A review by papapete24
All the Lovers in the Night by Mieko Kawakami

emotional sad fast-paced
  • Plot- or character-driven? Character
  • Strong character development? It's complicated
  • Loveable characters? No
  • Diverse cast of characters? No
  • Flaws of characters a main focus? Yes

3.5

I've spent the last few years on a journey through the landscape of Japanese literature. There's a quick classification for most modern Japanese literature between what we might categorize as soft, cat literature that is warm, quiet, and emphasizes traditional elements of Japan's culture (book covers often with cats, coffee, changing seasons) and then there is a darker, serious literature that traces a lineage from Soseki and Kokoro or Kawabata and Snow Country or Oe and A Private Matter. While there are pleasures to be found in the trend of soft Japanese lit (I recently read Days at the Morisaki Bookshop), I prefer a harder edged modern literature from Japan. Mieko Kawakami clearly falls into the latter category. From my perspective, she simply seems uninterested in telling the soft, glossy stories of Japanese society and prefers to delve into fictional lives that illustrates how people on the other side of the tracks are living.  In Heaven, the darker side centers around brutal bullying in Japanese schools (almost too much for me to read). In Breasts and Eggs, Kawakami writes what many probably consider a Feminist novel plumbing the modern and historic sexism in Japan and the devaluing of women to their reproductive capabilities. I further think it is also a great example of what academics call intersectionality where the main character is a woman and also was raised in poverty, carrying the generational trauma with her into her current life. Breasts and Eggs is a stunning novel. In All The Lovers in the Night, we have a female protagonist that will make some choices and habits that are confounding to the reader. There is some trauma and especially trauma that influences how she tries to connect to the opposite sex.
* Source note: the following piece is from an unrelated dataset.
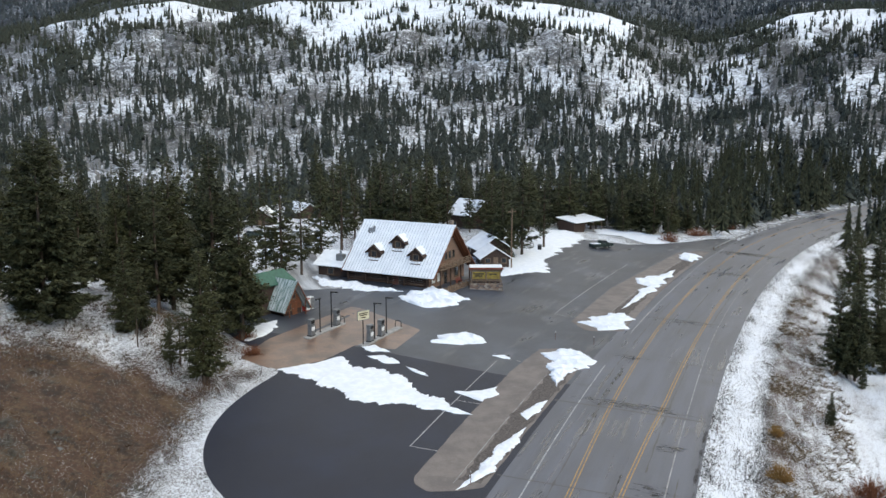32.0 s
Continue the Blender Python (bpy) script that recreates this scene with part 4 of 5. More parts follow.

There is also commentary around how women in Japan can have professional aspirations without being criticized for the independence and sexuality. I believe that many readers will not find Lovers as engaging as her previous work. There are some beautiful passages on the nature of light and the night, but the overall inaction of the character and the story will ultimately not find this slim novel as compelling as Breasts and Eggs. 3.5 Stars.